Grouse Mountain
Vancouver / Grouse Mountain

Grouse Mountain

Vancouver's mountain playground, visible from the city and worth every minute up top.

🏛️ Sights & Landmarks🌿 Nature & Outdoors🍽️ Food & Drink🎯 Activities & Experiences
🧗 Adventurous👨‍👩‍👧 Family-friendly🌹 Romantic

Grouse Mountain is a ski and recreation resort sitting 1,231 metres above sea level on the North Shore, directly across Burrard Inlet from downtown Vancouver. It's one of the most accessible mountain experiences in any major city on earth — you can be eating breakfast in Gastown and standing in the snow within 45 minutes. The Skyride gondola, one of the largest aerial tramways in North America, hauls visitors up 900 vertical metres and has been doing so since 1966. The views of the Vancouver skyline, the Fraser River delta, and the Gulf Islands on a clear day are genuinely spectacular.

Once you're up top, the experience shifts dramatically depending on the season. In winter, Grouse operates as a full ski and snowboard resort with night skiing — one of the few places in the world where you can ski under lights with a major city glittering below you. There's also snowshoeing, ice skating on an outdoor rink, and sleigh rides. In summer and shoulder seasons, it becomes a hiking and wildlife destination: the Grouse Grind, a brutally steep 2.9-kilometre trail up the mountain's face, draws tens of thousands of people each year and has become a genuine local ritual. The resident grizzly bears, Grinder and Coola, have lived at the mountain's wildlife refuge since 2001 and are a real highlight, especially for families.

The Skyride ticket covers most of the on-mountain attractions, but add-ons like the zipline, helicopter tours, and the lumberjack show cost extra. The Theatre in the Sky, a 180-degree film presentation about BC's wilderness, is included and surprisingly good. Weekends get crowded — arrive early or go on a weekday evening when the light on the city below turns golden. If you're hiking the Grind up, note that you pay for the gondola ride back down only, which is a much better deal.

Local Tips

  1. 1

    If you hike the Grouse Grind up, you only pay for a one-way gondola ticket back down — a much cheaper option than the full return Skyride fare.

  2. 2

    The Grind is timed by most locals as a personal fitness challenge — the average time is around 1.5 hours, but serious regulars do it in under 30 minutes. Don't feel embarrassed to go slow.

  3. 3

    The Observatory restaurant at the top has arguably the best view of any restaurant in Vancouver — dinner up here on a clear night with the city lights below is genuinely romantic and worth the splurge.

  4. 4

    Grinder and Coola, the resident grizzly bears, are most active and visible in morning and late afternoon — plan your visit around those windows if seeing them is a priority.

When to Go

Best times
December – March

Peak ski season with night skiing, ice skating, and snow activities.
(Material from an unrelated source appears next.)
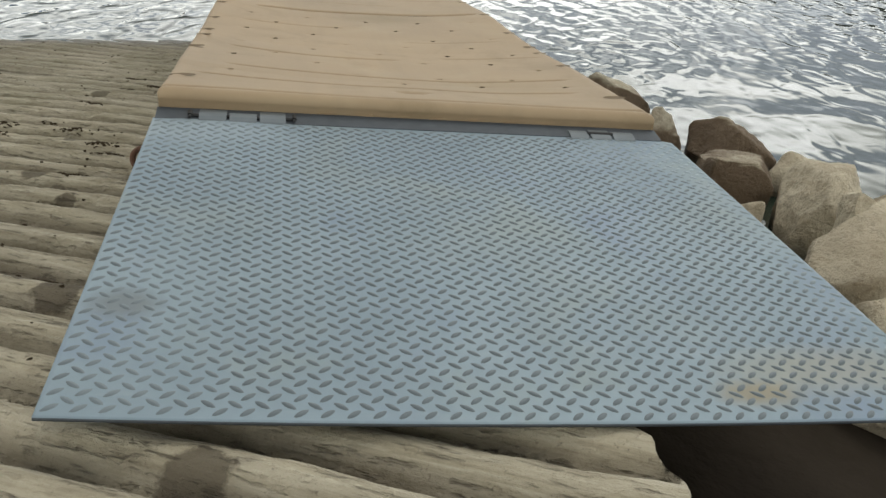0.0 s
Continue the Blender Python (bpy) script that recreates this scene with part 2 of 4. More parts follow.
def mat_steel():
    m, n, b, p = material("galvanised_steel")
    spangle = n.cells(p, 90)
    cloud = n.noise(p, 2.2, 4, 0.6)
    fine = n.noise(p, 220, 2, 0.6)
    col = n.mix(n.step(cloud, 0.3, 0.7), (0.188, 0.248, 0.288), (0.262, 0.33, 0.36))
    tint = n.noise(p, 3.1, 5, 0.6, 0.4)
    col = n.mix(n.step(tint, 0.52, 0.68, 0.0, 0.6), col, (0.265, 0.305, 0.275))
    col = n.mix(n.step(tint, 0.46, 0.32, 0.0, 0.6), col, (0.19, 0.247, 0.335))
    scuff = n.noise(n.mapped(p, (5, 22, 5), (0, 0, 0.3)), 1.0, 6, 0.7)
    col = n.mix(n.step(scuff, 0.56, 0.74, 0.0, 0.35), col, (0.33, 0.375, 0.385))
    col = n.mix(n.math("MULTIPLY", spangle, 0.25), col, (0.22, 0.25, 0.29))
    # brown mud dried near the free edge, and a dark smudge
    x, y, z = n.xyz(p)
    wob = n.math("MULTIPLY", n.math("SUBTRACT", n.noise(p, 9, 5, 0.65), 0.5), 0.5)
    for cx, cy, sx, sy, tint, amt in ((0.33, -1.045, 0.065, 0.03, (0.25, 0.195, 0.10), 0.7), (0.46, -1.0, 0.16, 0.06, (0.33, 0.30, 0.21), 0.5),
                                      (-0.55, -0.82, 0.05, 0.04, (0.14, 0.14, 0.13), 0.55), (-0.5, -0.12, 0.16, 0.06, (0.36, 0.41, 0.45), 0.35)):
        dx = n.math("DIVIDE", n.math("SUBTRACT", x, cx), sx)
        dy = n.math("DIVIDE", n.math("SUBTRACT", y, cy), sy)
        d = n.math("ADD", n.math("SQRT", n.math("ADD", n.math("MULTIPLY", dx, dx), n.math("MULTIPLY", dy, dy))), n.math("MULTIPLY", wob, 2.2))
        col = n.mix(n.math("MULTIPLY", n.step(d, 1.25, 0.45), amt), col, tint)
    rough = n.step(n.noise(p, 12, 4, 0.6), 0.3, 0.7, 0.60, 0.68)
    finish(n, b, col, rough, 0.35, n.bump(fine, 0.15, 0.0006))
    return m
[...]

Best time for a classic winter mountain experience, but weekends are packed — go midweek if possible.

June – September

Grouse Grind is open, grizzly bears are active and visible, and the summer views are extraordinary. Long daylight hours mean you can hike up and watch the sunset.

Try to avoid
Spring shoulder (April – May)

Ski season is winding down and the Grind may not yet be open. Snow conditions are patchy and some attractions are in transition. Not the most rewarding time to visit.

Weekend afternoons (year-round)

Gondola queues can be very long on Saturday and Sunday afternoons. Arrive before 10am or aim for a weekday evening to avoid the worst of it.

Why Visit

01

The views of downtown Vancouver from the summit are among the best urban mountain panoramas anywhere — city, ocean, and islands all at once.

02

Night skiing above a glittering city skyline is a genuinely rare experience, and Grouse pulls it off beautifully in winter.

03

The Grouse Grind — a steep, punishing, and oddly addictive hike straight up the mountain face — has become a beloved local institution worth doing at least once.